A Twitter whistleblower testified before Congress on Tuesday, saying he did so at great personal risk to his own career and reputation because he feared Twitter lacked the proper security measures.

Peiter Zatko, who often goes by the nickname Mudge, spoke before the Senate Judiciary Committee and said that the social networking company was more than a decade behind industry security standards.

“The company's cybersecurity failures make it vulnerable to exploitation, causing real harm to real people,” he said. Mr Zatko worked for The Defense Advanced Research Projects Agency (DARPA) and Google before joining Twitter in November 2020 before he left in January 2022.

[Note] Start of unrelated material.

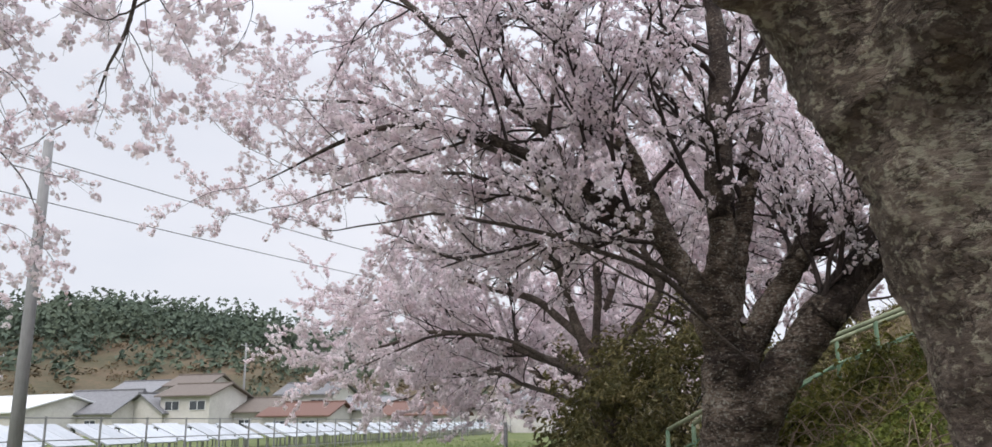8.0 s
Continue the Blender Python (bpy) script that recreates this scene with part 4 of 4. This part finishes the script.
def rape_plant(x, y, seed):
    rng = np.random.default_rng(seed)
    ob = empty("rape_plant", (x, y, ground_z(x, y)), "small yellow-flowered rape plant among the weeds", "flower", "rape plants")
    tip = np.array((rng.normal() * 0.05, rng.normal() * 0.05, rng.uniform(0.35, 0.5)))
    part("stalk", Shape().tube(spline(((0, 0, -0.03), tip * 0.5, tip), 5), [0.006, 0.004], 5), GRASS, ob)
    v, f = flowers(tip + rng.normal(size=(14, 3)) * 0.03, np.tile((0, 0, 1.0), (14, 1)), 0.013, 2, rng, 0.02)
    tagged(indexed("blossom_head", v, f, CUP, ob), "yellow flower head", kind="stuff")
    v, f = leaf_cloud(rng.normal(size=(12, 3)) * (0.07, 0.07, 0.08) + (0, 0, 0.15), np.tile((0, 0, 1.0), (12, 1)), 0.09, rng)
    tagged(indexed("leaf_tuft", v, f, WEED, ob), kind="stuff")


for k, (x, y) in enumerate(((2.05, 2.4), (2.0, 2.1), (2.2, 1.95), (1.85, 2.2), (2.25, 2.3))):
    rape_plant(x, y, 70 + k)

# fallen branch on the slope
fb = empty("fallen_branch", (2.6, 3.1, ground_z(2.6, 3.1)), "dead fallen branch lying on the weedy slope", "branch")
fbi = Matrix.Translation(-fb.location)
fall = [(x, y, ground_z(x, y) + 0.2) for x, y in ((2.85, 3.6), (2.6, 3.1), (2.35, 2.6), (2.15, 2.05), (2.05, 1.4), (2.0, 0.7))]
part("main_stem", Shape().tube(spline(fall, 22), [0.05, 0.045, 0.035, 0.02], 9, 0.4), BARK, fb, "", True).matrix_parent_inverse = fbi
part("side_stem", Shape().tube(spline((fall[1], (2.75, 2.9, ground_z(2.75, 2.9) + 0.08), (3.0, 2.75, ground_z(3.0, 2.75) + 0.14)), 9), [0.024, 0.008], 7, 0.3), TWIG, fb, "", True).matrix_parent_inverse = fbi


# ---- kerb along the crest ----
kerb = Shape()
for k in range(11):
    kerb.box(9.25 + 0.03 * math.sin(k * 2.3), 5.2 + 1.02 * k, ground_z(9.25, 5.2 + 1.02 * k) + 0.06, 0.16, 0.98, 0.24, 0.02 * math.sin(k * 1.7), 0.02)
tagged(put("crest_kerb", kerb, STONE), "weathered grey concrete kerb along the crest", "kerb", kind="structure")

# ---- stair up the embankment ----
def stair():
    st = empty("stair", (2.6, 21.3, walk_z(21.3)), "narrow concrete stair climbing the embankment between green handrails", "stair")
    inv = Matrix.Translation(-st.location)
    x, z = 2.35, walk_z(21.3) + 0.5
    for k in range(21):
        o = part("step", Shape().box(x + 0.19, 21.3, z + 0.02, 0.4, 1.0, 0.34, 0, 0.012), PAVING, st)
        o.matrix_parent_inverse = inv
        x, z = x + 0.345, z + 0.165


stair()


def handrail(label, x0, y, z0, height):
    hr = empty("handrail", (x0, y, z0 - height), label, "handrail", "stair handrails")
    inv = Matrix.Translation(-hr.location)
    top = lambda x: float(np.interp(x, (x0, 5.06, 7.0, 9.6), (z0, z0 + 1.36, z0 + 2.1, z0 + 3.05)))
    line = [(x0, y, z0), (3.8, y, top(3.8)), (5.06, y, top(5.06)), (7.0, y, top(7.0)), (9.6, y, top(9.6))]
    o = part("top_rail", Shape().tube(line, [0.04], 10), TAN_PIPE, hr, "weathered tan handrail with flaking green paint", True)
    o.matrix_parent_inverse = inv
    o = part("middle_rail", Shape().tube([(a, b, c - 0.45) for a, b, c in line], [0.024], 8), GREEN_PIPE, hr, "", True)
    o.matrix_parent_inverse = inv
    for x in (x0, x0 + 1.5, x0 + 3.0, x0 + 4.6, x0 + 6.4):
        o = part("post", Shape().tube([(x, y, top(x) - height - 0.1), (x, y, top(x))], [0.036], 10), GREEN_PIPE, hr, "faded green post", True)
        o.matrix_parent_inverse = inv


handrail("faded green steel handrail on the stair's far side", 2.46, 21.9, 1.2, 1.0)
handrail("faded green steel handrail on the stair's near side", 2.74, 20.7, 1.31, 1.0)

# ---- on top of the embankment ----
bl = empty("building", (13.6, 4.0, 4.8), "long beige rendered building above the embankment", "building")
bli = Matrix.Translation(-bl.location)


def top_part(name, s, mat, thing, inv, label=""):
    o = part(name, s, mat, thing, label)
    o.matrix_parent_inverse = inv
    return o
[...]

Mr Zatko submitted a whistleblower complaint after chief executive Parag Agrawal reportedly fired him. His complaint alleges that the company was not honest about data security or efforts to keep data private. Specifically, he alleged that Twitter allowed agents of foreign governments to access data and that it hard poor internal security. Mr Zatko also said that he was fired for raising these concerns.

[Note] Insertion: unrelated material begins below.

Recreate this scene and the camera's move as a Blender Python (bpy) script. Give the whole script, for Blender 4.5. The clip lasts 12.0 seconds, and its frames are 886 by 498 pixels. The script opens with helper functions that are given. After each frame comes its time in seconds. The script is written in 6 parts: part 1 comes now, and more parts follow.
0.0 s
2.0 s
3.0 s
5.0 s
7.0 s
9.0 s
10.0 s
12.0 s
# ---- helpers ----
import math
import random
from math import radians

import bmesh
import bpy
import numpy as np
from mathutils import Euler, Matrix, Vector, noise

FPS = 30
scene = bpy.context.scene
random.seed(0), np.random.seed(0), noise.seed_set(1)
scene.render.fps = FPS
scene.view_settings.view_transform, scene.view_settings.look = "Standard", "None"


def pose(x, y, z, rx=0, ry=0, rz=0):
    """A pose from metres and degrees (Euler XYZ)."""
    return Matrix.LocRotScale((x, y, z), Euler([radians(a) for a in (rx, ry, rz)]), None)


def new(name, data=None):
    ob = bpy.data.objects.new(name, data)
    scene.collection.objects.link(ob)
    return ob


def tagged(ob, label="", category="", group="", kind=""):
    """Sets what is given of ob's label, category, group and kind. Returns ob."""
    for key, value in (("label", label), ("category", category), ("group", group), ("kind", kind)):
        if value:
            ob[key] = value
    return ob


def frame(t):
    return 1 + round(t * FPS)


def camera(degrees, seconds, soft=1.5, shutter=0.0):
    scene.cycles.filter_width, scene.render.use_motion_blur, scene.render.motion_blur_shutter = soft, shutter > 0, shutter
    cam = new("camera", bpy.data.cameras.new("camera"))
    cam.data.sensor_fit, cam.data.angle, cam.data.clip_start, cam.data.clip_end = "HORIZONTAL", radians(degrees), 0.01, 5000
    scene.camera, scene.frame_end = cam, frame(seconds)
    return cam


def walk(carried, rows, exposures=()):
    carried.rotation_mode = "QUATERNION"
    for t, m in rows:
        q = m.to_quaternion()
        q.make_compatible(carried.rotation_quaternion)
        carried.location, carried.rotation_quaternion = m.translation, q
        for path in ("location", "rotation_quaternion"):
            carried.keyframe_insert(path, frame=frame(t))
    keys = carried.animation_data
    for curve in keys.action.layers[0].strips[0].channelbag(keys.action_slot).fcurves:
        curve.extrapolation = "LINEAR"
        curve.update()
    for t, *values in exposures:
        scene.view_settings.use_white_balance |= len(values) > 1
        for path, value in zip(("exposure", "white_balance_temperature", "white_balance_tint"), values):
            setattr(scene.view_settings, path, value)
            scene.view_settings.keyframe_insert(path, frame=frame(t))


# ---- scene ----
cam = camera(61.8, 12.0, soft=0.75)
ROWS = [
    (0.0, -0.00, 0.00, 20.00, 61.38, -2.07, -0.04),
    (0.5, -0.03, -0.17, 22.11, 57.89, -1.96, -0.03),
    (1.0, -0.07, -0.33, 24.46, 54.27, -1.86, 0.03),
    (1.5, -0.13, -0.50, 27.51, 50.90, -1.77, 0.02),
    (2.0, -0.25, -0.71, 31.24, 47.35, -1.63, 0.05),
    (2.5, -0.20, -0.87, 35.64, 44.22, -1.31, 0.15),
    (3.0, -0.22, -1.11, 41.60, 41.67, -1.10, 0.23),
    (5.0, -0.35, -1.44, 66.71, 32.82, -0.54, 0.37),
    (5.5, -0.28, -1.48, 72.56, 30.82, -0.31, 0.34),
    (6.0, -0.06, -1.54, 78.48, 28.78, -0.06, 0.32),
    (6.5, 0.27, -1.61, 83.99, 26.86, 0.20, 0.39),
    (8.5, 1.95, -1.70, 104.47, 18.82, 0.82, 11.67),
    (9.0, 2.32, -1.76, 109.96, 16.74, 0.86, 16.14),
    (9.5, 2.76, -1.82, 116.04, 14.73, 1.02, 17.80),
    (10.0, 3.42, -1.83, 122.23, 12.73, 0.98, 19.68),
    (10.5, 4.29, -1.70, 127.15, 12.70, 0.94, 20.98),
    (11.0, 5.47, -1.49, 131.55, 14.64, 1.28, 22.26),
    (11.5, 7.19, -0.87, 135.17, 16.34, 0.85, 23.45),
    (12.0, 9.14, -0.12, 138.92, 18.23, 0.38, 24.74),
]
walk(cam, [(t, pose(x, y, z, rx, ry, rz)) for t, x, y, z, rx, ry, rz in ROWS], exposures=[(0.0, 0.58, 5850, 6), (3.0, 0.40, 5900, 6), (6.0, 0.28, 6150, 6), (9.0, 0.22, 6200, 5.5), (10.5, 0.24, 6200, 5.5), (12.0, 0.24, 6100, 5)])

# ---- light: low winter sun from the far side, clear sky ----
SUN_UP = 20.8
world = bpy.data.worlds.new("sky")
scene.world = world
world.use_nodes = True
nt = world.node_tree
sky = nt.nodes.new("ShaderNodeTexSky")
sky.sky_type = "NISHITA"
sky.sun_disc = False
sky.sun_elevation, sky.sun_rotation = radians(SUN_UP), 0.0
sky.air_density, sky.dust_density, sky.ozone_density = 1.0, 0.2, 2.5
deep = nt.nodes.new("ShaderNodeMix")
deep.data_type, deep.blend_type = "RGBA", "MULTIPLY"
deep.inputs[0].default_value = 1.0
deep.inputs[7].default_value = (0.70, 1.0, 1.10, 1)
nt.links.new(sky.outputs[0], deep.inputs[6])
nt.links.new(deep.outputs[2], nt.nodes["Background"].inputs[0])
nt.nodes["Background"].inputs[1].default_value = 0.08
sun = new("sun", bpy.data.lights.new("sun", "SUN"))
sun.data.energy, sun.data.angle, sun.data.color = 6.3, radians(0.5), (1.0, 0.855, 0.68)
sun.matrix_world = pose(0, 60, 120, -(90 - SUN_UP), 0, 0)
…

“And when an influential media platform could be compromised by teenagers, thieves and spies, and the company repeatedly creates security problems on their own, this is a big deal for all of us,” he said.

“When I brought concrete evidence of these fundamental problems to the executive team, and repeatedly sounding the alarm of the real risks associated with them – and these were real problems brought to me by the engineers and employees of the company themselves – the executive team chose instead to board, shareholders, lawmakers and the public instead of addressing them.”

Senator Lindsey Graham of South Carolina asked him if he believed good would come from the testimony.

“I hope so, I’m risking my career and reputation, and if something good comes from this five, 10 years down the road, it will have been worth it,” Mr Zatko said.